**Data extract**
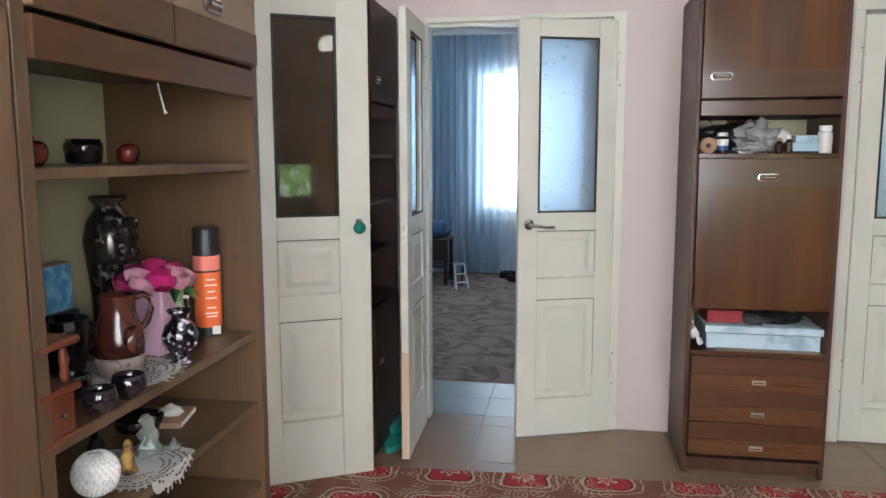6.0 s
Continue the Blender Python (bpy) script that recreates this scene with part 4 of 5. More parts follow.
M_LINING = cloth("grey_white_blind_cloth", (0.55, 0.54, 0.52), 0.9, 0.05)
curtain("window_blind", 1.22, 2.28, S - 0.06, 1.26, 2.19, M_LINING, "short white lined curtain over the garden window", 9, 0.015, 3.0)
curtain("tulle_curtain", -1.28, 0.23, S + 0.10, 0.005, CEIL - 0.014, M_TULLE, "white tulle curtain over the bright window", 10, 0.02, 8.0)
# Second curtain belongs to the added fill window.
curtain("tulle_curtain", 0.42, 1.18, S + 0.10, 0.005, CEIL - 0.014, M_TULLE, "white tulle curtain over the bright window", 7, 0.02, 9.0)

# ---- bedroom ----
curtain("window_drape", -2.62, -1.52, 7.20, 0.03, 2.69, M_CURTAIN, "long blue folded drape beside the window", 13, 0.055, 1.0)
curtain("window_drape", -1.50, -1.02, 7.22, 0.03, 2.69, M_VOILE, "pale blue voile drape lit from behind", 5, 0.03, 2.0)
curtain("voile_curtain", -1.00, -0.66, 7.25, 0.03, 2.69, M_SHEER, "sheer white voile glowing in the window", 4, 0.02, 4.0)
curtain("window_drape", -0.64, -0.05, 7.21, 0.03, 2.69, M_CURTAIN, "blue folded drape lit from behind", 6, 0.045, 5.0)
curtain("window_drape", -0.03, 0.38, 7.20, 0.03, 2.69, M_CURTAIN, "long blue folded drape at the window's end", 6, 0.035, 6.0)
curtain("voile_curtain", -4.15, -2.64, 7.26, 0.03, 2.69, M_SHEER, "sheer white voile over the bedroom window", 12, 0.02, 7.0)

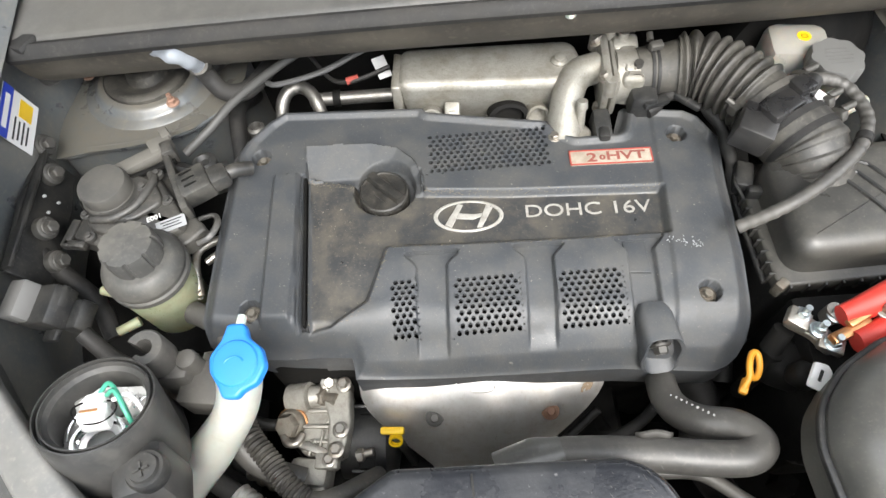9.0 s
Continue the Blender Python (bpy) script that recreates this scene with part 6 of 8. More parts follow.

**What to do**
Leave out the pictures and print every line of the data exactly.

**Written response**
6.0 s
Continue the Blender Python (bpy) script that recreates this scene with part 4 of 5. More parts follow.
M_LINING = cloth("grey_white_blind_cloth", (0.55, 0.54, 0.52), 0.9, 0.05)
curtain("window_blind", 1.22, 2.28, S - 0.06, 1.26, 2.19, M_LINING, "short white lined curtain over the garden window", 9, 0.015, 3.0)
curtain("tulle_curtain", -1.28, 0.23, S + 0.10, 0.005, CEIL - 0.014, M_TULLE, "white tulle curtain over the bright window", 10, 0.02, 8.0)
# Second curtain belongs to the added fill window.
curtain("tulle_curtain", 0.42, 1.18, S + 0.10, 0.005, CEIL - 0.014, M_TULLE, "white tulle curtain over the bright window", 7, 0.02, 9.0)

# ---- bedroom ----
curtain("window_drape", -2.62, -1.52, 7.20, 0.03, 2.69, M_CURTAIN, "long blue folded drape beside the window", 13, 0.055, 1.0)
curtain("window_drape", -1.50, -1.02, 7.22, 0.03, 2.69, M_VOILE, "pale blue voile drape lit from behind", 5, 0.03, 2.0)
curtain("voile_curtain", -1.00, -0.66, 7.25, 0.03, 2.69, M_SHEER, "sheer white voile glowing in the window", 4, 0.02, 4.0)
curtain("window_drape", -0.64, -0.05, 7.21, 0.03, 2.69, M_CURTAIN, "blue folded drape lit from behind", 6, 0.045, 5.0)
curtain("window_drape", -0.03, 0.38, 7.20, 0.03, 2.69, M_CURTAIN, "long blue folded drape at the window's end", 6, 0.035, 6.0)
curtain("voile_curtain", -4.15, -2.64, 7.26, 0.03, 2.69, M_SHEER, "sheer white voile over the bedroom window", 12, 0.02, 7.0)

9.0 s
Continue the Blender Python (bpy) script that recreates this scene with part 6 of 8. More parts follow.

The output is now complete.